“Shifting Perceptions of Prostitution” – (Law now replacing “aggravated promotion of prostitution” with “sex trafficking”)
Here’s a great article on how prostitution laws and attitudes towards prostituted women are changing for the better!
[Bangor Daily News] — Victims of sex trafficking in Maine might call themselves prostitutes. Their pimps and those buying their sex might call them prostitutes. But if they are not prostituting themselves by choice, they are victims. Their pimps, who control their behavior, often with violence, threats and drugs, are the criminals.
On Thursday, Gov. Paul LePage held a ceremonial signing of a bill, LD 1159, sponsored by Rep. Mark Dion, D-Portland, that gives Maine its first sex trafficking law. By replacing “aggravated promotion of prostitution” with “sex trafficking” in Maine law, the legislation shows a shift in cultural understanding of the crime. By adding sex trafficking as a human trafficking offense, it makes resources available to survivors. The law also increases penalties for traffickers and allows for more flexibility in the sentencing of “johns.”

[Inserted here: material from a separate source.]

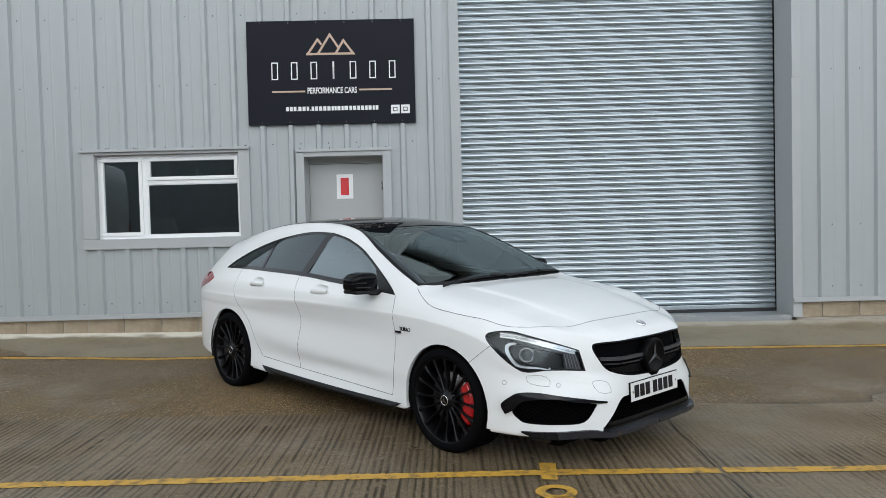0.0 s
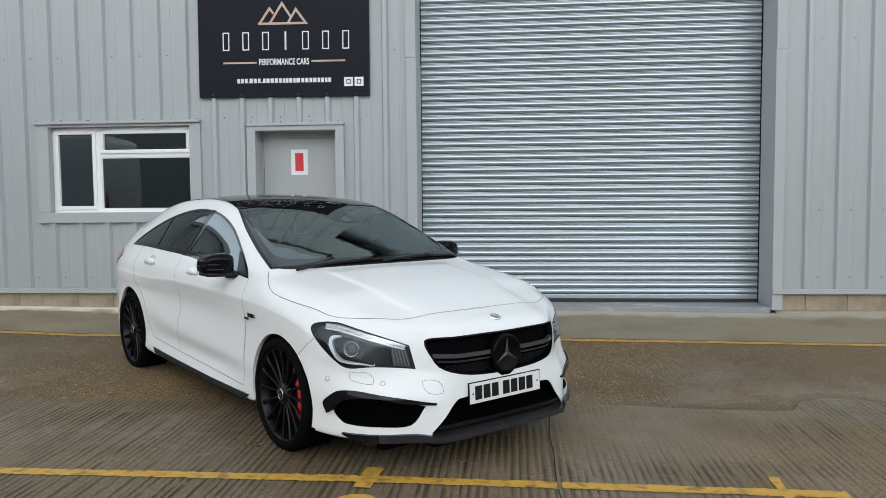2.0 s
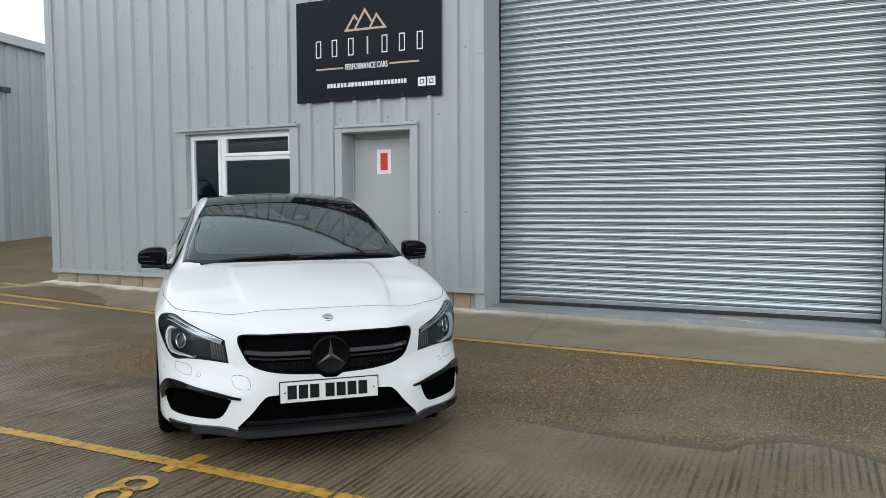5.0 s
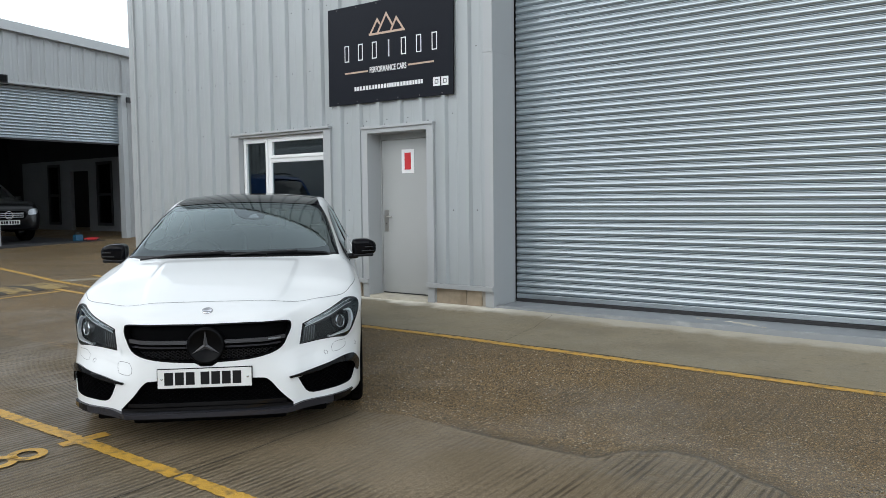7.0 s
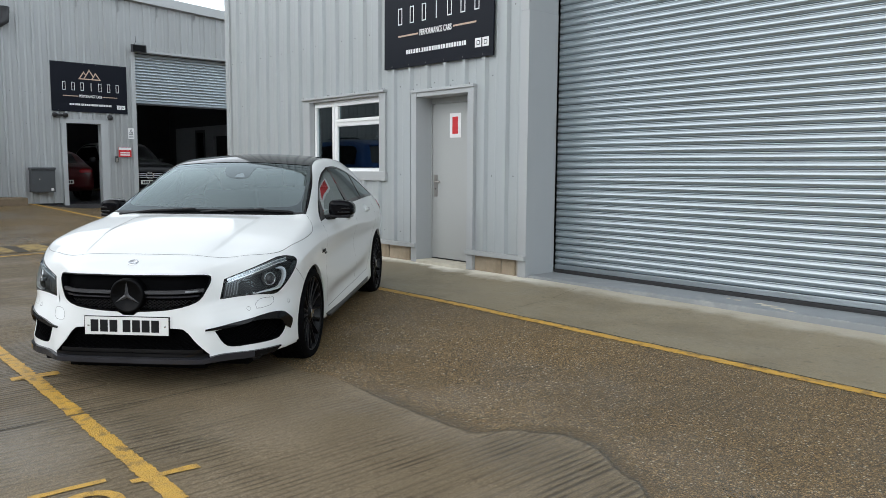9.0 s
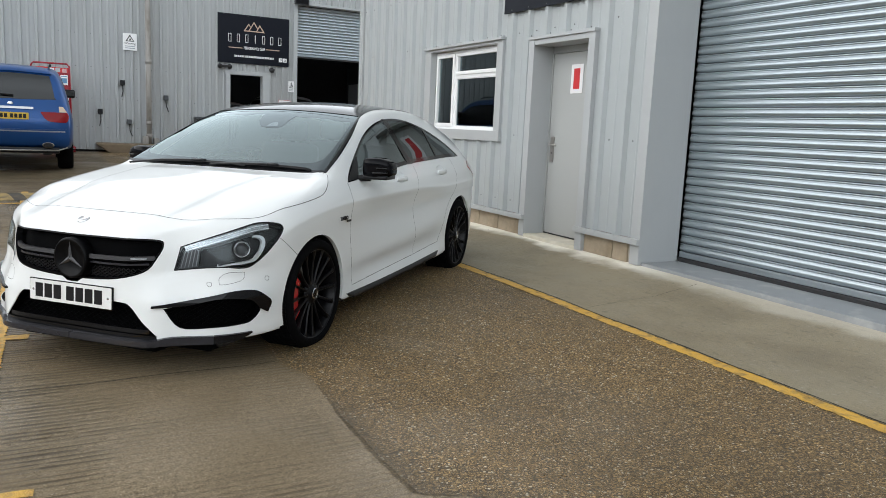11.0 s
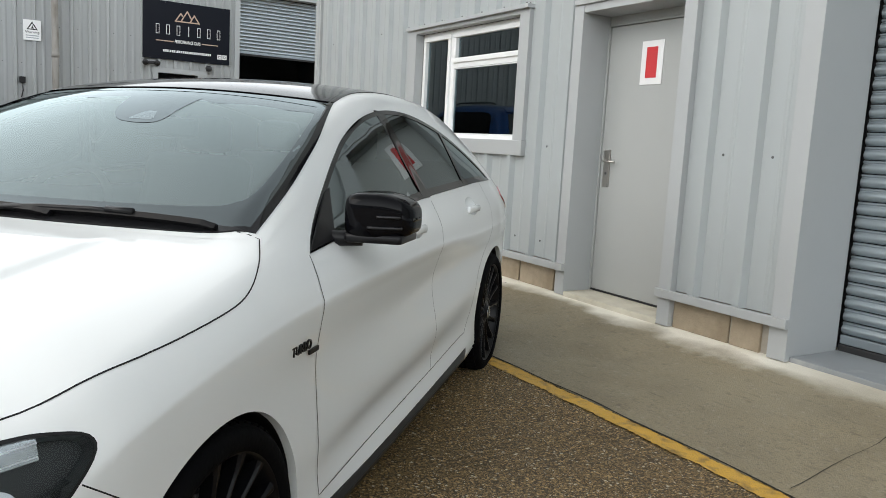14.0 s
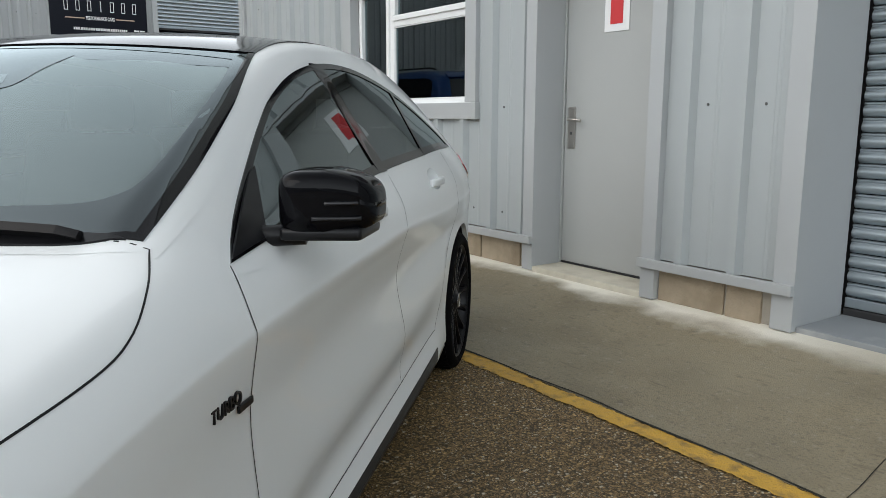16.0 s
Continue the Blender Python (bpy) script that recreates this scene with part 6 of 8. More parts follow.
# wipers on the screen: a spoilered blade lying along the foot of the glass, held by an arm from its pivot
for y0, y1, x0, x1 in ((-.50, .23, -.312, -.304), (.12, .66, -.307, -.357)):
    spots = []
    for t in np.linspace(0, 1, 16):
        spots.append(on_skin("top", x0 + (x1 - x0) * t - 0.006 * math.sin(math.pi * t), y0 + (y1 - y0) * t))
    bm = bmesh.new()
    prev = None
    for k, (p, nn) in enumerate(spots):
        fwd = nn.cross(Vector((0, 1, 0))).normalized() * -1
        tip = 1.0 if 0 < k < 15 else 0.75
        ring = [bm.verts.new(p + nn * (h * tip) + fwd * f) for h, f in ((0.004, 0.004), (0.004, -0.006), (0.016, -0.010), (0.027, -0.002), (0.020, 0.012))]
        if prev:
            for q in range(5):
                bm.faces.new((prev[q], ring[q], ring[(q + 1) % 5], prev[(q + 1) % 5]))
        else:
            bm.faces.new(ring)
        prev = ring
    bm.faces.new(prev)
    bmesh.ops.recalc_face_normals(bm, faces=bm.faces)
    w = part("wiper", bm, SATINBLACK, car, "black windscreen wiper")
    mid = [spots[k][0] + spots[k][1] * h for k, h in ((8, 0.022), (6, 0.024), (2, 0.022))]
    pivot, pn = on_skin("top", x0 + 0.030, y0 - 0.13)
    part("wiper_arm", tube([*mid, pivot + pn * 0.016], 0.007, 8), SATINBLACK, w, smooth=True)
    part("wiper_joint", tube([spots[7][0] + spots[7][1] * 0.026, spots[9][0] + spots[9][1] * 0.026], 0.009, 8), SATINBLACK, w, smooth=True)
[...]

Now that Maine has the law, it will need the tools to enforce it. That means police, health care providers and district attorneys will have to think differently about what they are encountering in their distinct but connected professions.
Too often, for example, pimps are arrested or prosecuted for side matters — such as money laundering, drug deals or assault — that don’t cut to the heart of their most egregious offense. Or doctors might see patients with rapid repeat pregnancies or abortions, a high number of reported sex partners, general ill health and a high incidence of sexually transmitted infections. Instead of treating individual problems, they must put the pieces together, know how to ask the right questions and connect their patients to the best resources.
For a long time, police performed their duty to uphold the law and arrested those acting as prostitutes: Undercover officers pretended to be customers, solicited sex and then arrested the man or woman. But police have gradually shifted their perception and approach, and trafficking convictions have followed suit.
An analysis by the police department in Anaheim, Calif., for example, found that prostitution activity always returned no matter how many women were arrested. The women often came from similar backgrounds of neglect and abuse, and a majority told police selling themselves was their only way to survive. The police came to realize many of the women were being trafficked.
Anaheim police changed their strategy and began an effort to help women escape their dangerous situations and identify pimps as possible suspects. Instead of arresting the women, they began to take them off the street and bring them to a comfortable room at the police department where they could discuss the manipulation that led to their prostitution. They connected them with resources and pursued the traffickers with victims’ help.
From the project’s inception in August 2011, through Oct. 31, 2012, 38 pimps were arrested and charged; 20 were convicted. At that time, 18 awaited trial, and Anaheim police had rescued 52 human trafficking victims.